The artist known as the guy who draws "QlownTown"

Sometimes this blog relates to the comic strip; more often, it's about whatever strikes my fancy on a given day. I do the strip daily, but only write the blog when I have something to say. Check out www.qlowntown.com or www.cafepress.com/qlowntown!

Wednesday, December 8, 2010

Imagine

It's the thirtieth anniversary of John Lennon's death. (Some call it an assassination, but that is defined as an attack for political or religious reasons. This was just to impress a woman.) At the time, Jane Fonda said, "They're killing the poets now." It was a time full of hyperbole along those lines. A horrible but random act against someone that many people respected and/or loved--nothing more--but people wanted it to have some meaning.
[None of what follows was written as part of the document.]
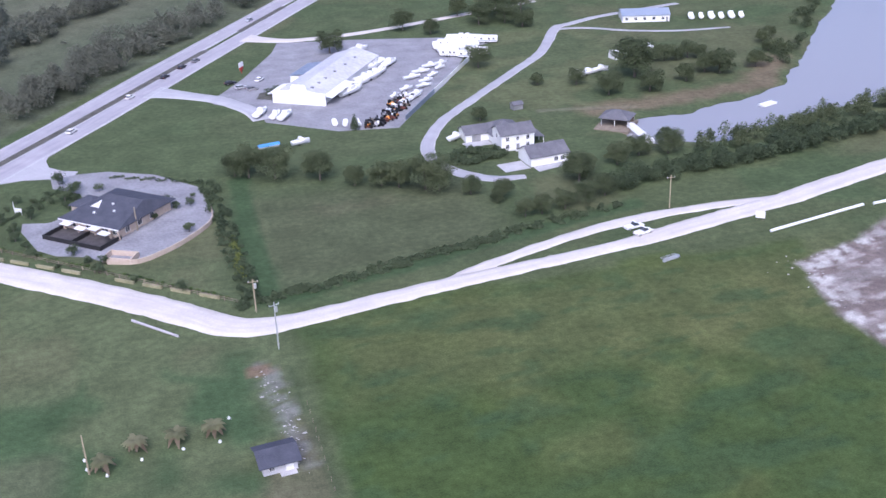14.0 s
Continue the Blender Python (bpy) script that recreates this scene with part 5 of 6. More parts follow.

Well, it did--because it reminded people of the positives in his life, and maybe made people a little kinder as a result. Even today, people will recall the date and think about peace and kindness.

I read an article recently that pointed out that Lennon wasn't the gung-ho pacifist we often recall. When Brian Epstein managed the Beatles, he encouraged them to avoid political statements, and Lennon obeyed for the most part. He was actually quite the hooligan (now there's an old word) when he was young, was occasionally violent to his first wife, ignored his first son, Julian, for many years, and became an outspoken pacifist when it was trendy to do so. "Imagine" was written by a multimillionaire who lived a cushy existence ("Imagine no possessions"). The album before, he had called his fans "peasants". And after a couple of years as an outspoken peacenik, he retreated from the public eye for years.

This is not to say that his activism wasn't heartfelt...just that it wasn't the sum total of his life. Yet we celebrate that part...and that's okay. He was flawed, like the rest of us, but if he serves as a symbol, so be it. My feelings that day thirty years ago didn't harp on any hypocrisy in his life. I was telling myself that all you need is love...and trying to believe it.

I was remembering the songs---when they played "In My Life" on the radio that day, I cried. I discovered the Beatles because the first girl I ever had a crush on, in fifth grade, loved the Beatles, and I drew a cartoon of them to impress her, and became a "fan" because she was. But "She Loves You" blew me away, and I was a True Fan ever thereafter. "Strawberry Fields Forever" still moves me. "I Am the Walrus" has so many layers, it's like a little five-minute concerto. And I love that he used a slamming door as percussion on "Give Peace A Chance".

All the radio stations were playing his solo and Beatles music all day on December 8, 1980. It was what I frequently played on my stereo anyway, but it meant a lot more because millions of people were listening with me. And in that process, a sense of togetherness and a wish for a non-violent world coalesced, if only for a few days. It happens on a smaller scale every year at this time.

And isn't it nice that, the day after we mourn the bombing of Pearl Harbor, we recall the life of a man who, at least for a few years, sang about the idea that there might someday be a world without war? Sure, it's simplistic. And unlikely.

But at least once a year, it's nice that we stop to imagine.